Algiers, Algiers (Matador Records, 2015)

Algiers-Algiers

Comme leur nom ne l’indique pas du tout, Algiers vient d’Atlanta en Géorgie, donc d’un coin qui ne nous avait pas vraiment habitué aux groupes de rock, mais plutôt à une scène hiphop dynamique (et inégale, mais c’est une autre question).

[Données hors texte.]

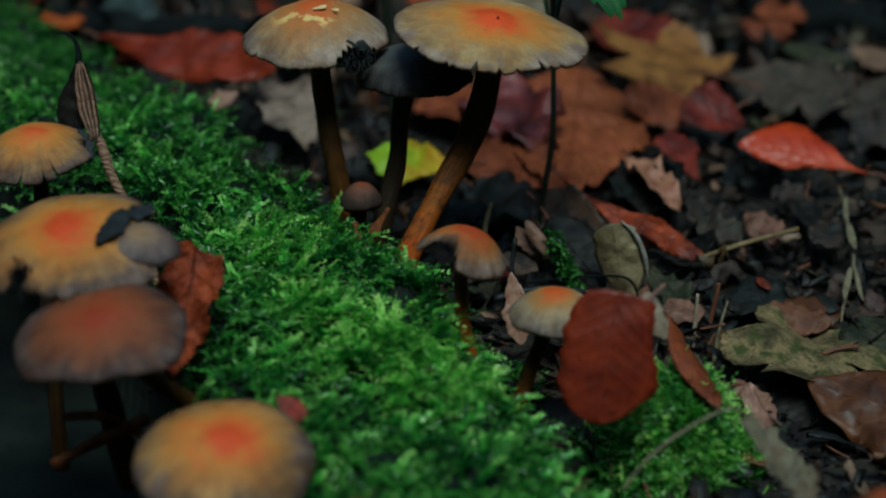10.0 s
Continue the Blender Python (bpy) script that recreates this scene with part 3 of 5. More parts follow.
def mushroom(label, centre, radius, height, mat, stem, radii, stem_mat, tilt=(0, 0), turn=0, depth=0.004, group="mushrooms", **more):
    """cap, gills and stem; stem is a line from under the cap to the ground."""
    root = thing("mushroom", label, "mushroom", stem[-1], group)
    m = Matrix.Translation(centre) @ pose(0, 0, 0, tilt[0], tilt[1], 0) @ pose(0, 0, 0, 0, 0, turn)
    flat = more.get("flat", 2.2)
    me, edge = cap_mesh("cap", radius, height, mat, **more)
    cap = part("cap", me, root, m=m)
    part("gills", gills_mesh("gills", radius, height, edge, flat, depth), cap, "dark gills under the cap", m)
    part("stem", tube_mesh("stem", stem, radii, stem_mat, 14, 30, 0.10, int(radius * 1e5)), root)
    return root, cap, m


def tatters(parent, at, spread, count, length, seed, label="black torn flesh"):
    """Frayed dark threads that hang from a torn rim."""
    rng = np.random.default_rng(seed)
    verts, faces = [], []
    for _ in range(count):
        p = np.array(at) + rng.normal(0, 1, 3) * np.array(spread)
        d = np.array((rng.normal(0, 0.28), rng.normal(-0.10, 0.25), -rng.uniform(0.6, 1.2)))
        d *= length * rng.uniform(0.5, 1.1) / np.linalg.norm(d)
        w = rng.uniform(0.00018, 0.00045)
        k = len(verts)
        for s, f in ((0, 1.0), (0.5, 0.9), (1.0, 0.25)):
            c = p + d * s + np.array((rng.normal(0, 0.0004), 0, 0))
            for q in range(3):
                a = q * 2.094
                verts.append(c + w * f * np.array((math.cos(a), math.sin(a), 0)))
        for r in (0, 3):
            for q in range(3):
                faces.append((k + r + q, k + r + (q + 1) % 3, k + r + 3 + (q + 1) % 3, k + r + 3 + q))
        faces.append((k, k + 1, k + 2))
        faces.append((k + 8, k + 7, k + 6))
    return part("torn_flesh", mesh_from("torn_flesh", verts, faces, INK), parent, label)


# ---- ground and mossy log ----
EDGE_Y = np.array((-0.40, -0.134, -0.088, -0.040, -0.016, -0.002, 0.024, 0.053, 0.099, 0.117, 0.146, 0.181, 0.23, 0.35))
EDGE_X = np.array((0.17, 0.034, 0.010, -0.010, -0.030, -0.040, -0.057, -0.082, -0.093, -0.108, -0.135, -0.160, -0.20, -0.32))
LEFT_Y = np.array((-0.40, -0.152, -0.106, -0.094, -0.0125, 0.05))
LEFT_X = np.array((0.05, -0.048, -0.070, -0.075, -0.098, -0.16))


def smooth01(v):
    v = np.clip(v, 0, 1)
    return v * v * (3 - 2 * v)


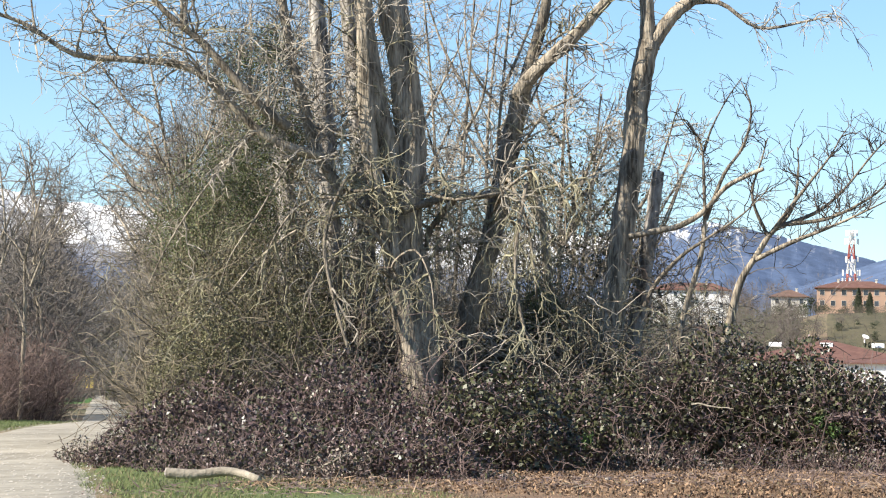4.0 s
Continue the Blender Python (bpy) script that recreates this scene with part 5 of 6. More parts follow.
tree("forked_tree", "tall leafless tree with smooth grey-brown bark, forking high up", [
    ("trunk", [(-14.95, 63.2, -0.1), (-14.79, 63.29, 2.21), (-14.57, 63.35, 4.4), (-14.35, 63.4, 6.28), (-14.18, 63.43, 8.16), (-13.98, 63.48, 9.3)], 0.29, 0.23, "bark"),
    ("limb", [(-13.99, 63.48, 9.1), (-14.03, 63.47, 10.06), (-14.2, 63.45, 12.5)], 0.19, 0.13, "bark"),
    ("limb", [(-14.02, 63.48, 9.1), (-13.47, 63.59, 9.87), (-12.98, 63.69, 10.31), (-12.0, 63.8, 11.4)], 0.17, 0.11, "bark"),
    ("limb", [(-13.41, 63.6, 10.1), (-12.49, 63.79, 10.17), (-11.63, 63.95, 9.61), (-10.64, 64.12, 9.74), (-10.08, 64.21, 9.87)], 0.07, 0.012, "bark"),
], [(0, 12, 1.2, 0.014, 1, 0.1), (3, 24, 0.95, 0.013, 1, 0.12), (1, 6, 1.2, 0.016, 1, 0.0)], seed=31)
tree("broken_trunk", "broken pale tree stump with peeling bark", [
    ("trunk", [(-14.6, 64.4, -0.1), (-14.47, 64.4, 2.54), (-14.23, 64.45, 4.06), (-14.06, 64.48, 5.59), (-13.96, 64.51, 6.48)], 0.20, 0.13, "palebark"),
], [(0, 10, 0.9, 0.012, 1, 0.05)], seed=33)
_outer_limbs = [
    ("limb", [(-10.95, 63.0, 5.15), (-10.19, 63.2, 5.46), (-9.63, 63.4, 5.95), (-9.01, 63.5, 6.74), (-8.58, 63.6, 7.21)], 0.05, 0.012, "darkbark"),
    ("limb", [(-10.85, 63.05, 5.2), (-9.94, 62.9, 5.3), (-9.26, 62.8, 5.58), (-8.64, 62.7, 6.0), (-8.24, 62.6, 6.7)], 0.05, 0.012, "darkbark"),
    ("limb", [(-11.48, 63.0, 4.42), (-10.68, 62.8, 4.78), (-9.94, 62.6, 5.05), (-9.26, 62.5, 5.33), (-8.48, 62.4, 5.69)], 0.06, 0.012, "bark"),
]
tree("spreading_tree", "low leafless tree with spreading upturned branches", [
    ("trunk", [(-12.7, 63.1, -0.1), (-12.4, 63.0, 1.6), (-12.07, 63.0, 2.82), (-11.8, 63.0, 3.9), (-11.46, 63.0, 4.48), (-11.16, 63.0, 4.97)], 0.12, 0.06, "bark"),
    ("limb", [(-11.18, 63.0, 4.93), (-11.44, 62.8, 5.53), (-11.48, 62.7, 5.96), (-11.29, 62.6, 6.52), (-11.13, 62.5, 7.03)], 0.045, 0.012, "darkbark"),
    ("limb", [(-11.16, 63.0, 4.95), (-10.71, 63.2, 5.52), (-10.59, 63.3, 6.32), (-10.63, 63.4, 6.91)], 0.05, 0.012, "darkbark"),
    ("limb", [(-11.16, 63.0, 4.95), (-10.62, 62.9, 5.65), (-10.17, 62.8, 6.2), (-9.84, 62.8, 6.63), (-9.55, 62.8, 7.12)], 0.055, 0.012, "darkbark"),
] + _outer_limbs, [(1, 12, 0.7, 0.013, 1, -0.1), (2, 12, 0.75, 0.013, 1, -0.1), (3, 18, 0.8, 0.014, 1, -0.1), (4, 20, 0.85, 0.014, 1, -0.14), (5, 22, 0.85, 0.014, 1, -0.14), (6, 20, 0.8, 0.014, 1, -0.1), (0, 12, 1.0, 0.014, 1, 0.05)], twig_mat="darktwig", seed=41)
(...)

Le groupe compte trois membres, le chanteur à la voix profonde et caractéristique Franklin James Fisher, le bassiste Ryan Mahan et le guitariste Lee Tesche. Fisher vient d’un background influencé par la soul et le gospel, tandis que ses deux acolytes viennent plus du rock et du punk. Leur association est un dialogue permanent, unique entre d’une part ces multiples influences, et d’autre part les sujets de société propres aux Etats-Unis, le poids de la religion, des questions de race et de morale. Les chansons de l’album, sont une lutte, un combat permanent contre l’autorité et les carcans, la musique comme révolution et exutoire. La musique d’Algiers ne promet pas d’épiphanies, elle est lourde de sens, elle se fait plutôt le porte parole du poids des oppressions, la lame froide de l’attente désespérée d’un lendemain qui chante.

Leur musique est un mélange de l’activisme enflammé de Gil Scott-Heron, de la froidure des synthés des débuts du post punk et de la radicalité de Public Enemy. Dès le début, on est dans l’ambiance. Remains, et se percussions sèches, ses chœurs et la voix de prêcheur de Fisher qui dénonce la société télévisuelle abrutissante. Le reste est à l’avenant, des guitares tranchantes, des percussions minimales qui soutiennent parfaitement le propos et le timbre du chanteur. Blood, une de mes préférées du disque, avec ses longues plaintes à la guitare et sa rythmique dépouillée, qui couvrent un peu la voix de soulman possédé du chanteur, un déluge sonique qui finit par s’estomper et laisser la place à une mélodie tout juste murmurée. Plus soul, plus rythmée, commençant par des boucles qui se répètent et une rythmique frénétique, Black Eunuch (), est le morceau le plus enlevé de l’album, il ne dévoile pas sa force à la première écoute (comme le disque, quelle surprise ! ) mais petit à petit, on sent les nuances mélodiques dans les plaintes sonores des guitares, dans le traitement des bruits d’ambiance et dans les paroles scandées.

Algiers sont en plein dans l’actualité brûlante et récurrente des relations raciales aux Etats-Unis (pensez aux événements récents de Baltimore, ou à la série The Wire). Ils ne sont pas les chantres d’un désir de changement, mais plutôt un regard attentif et fiévreux sur la réalité, une illustration vivante et émouvante d’une réalité âpre et sombre, mais non dénuée de quelques lueurs d’espoir.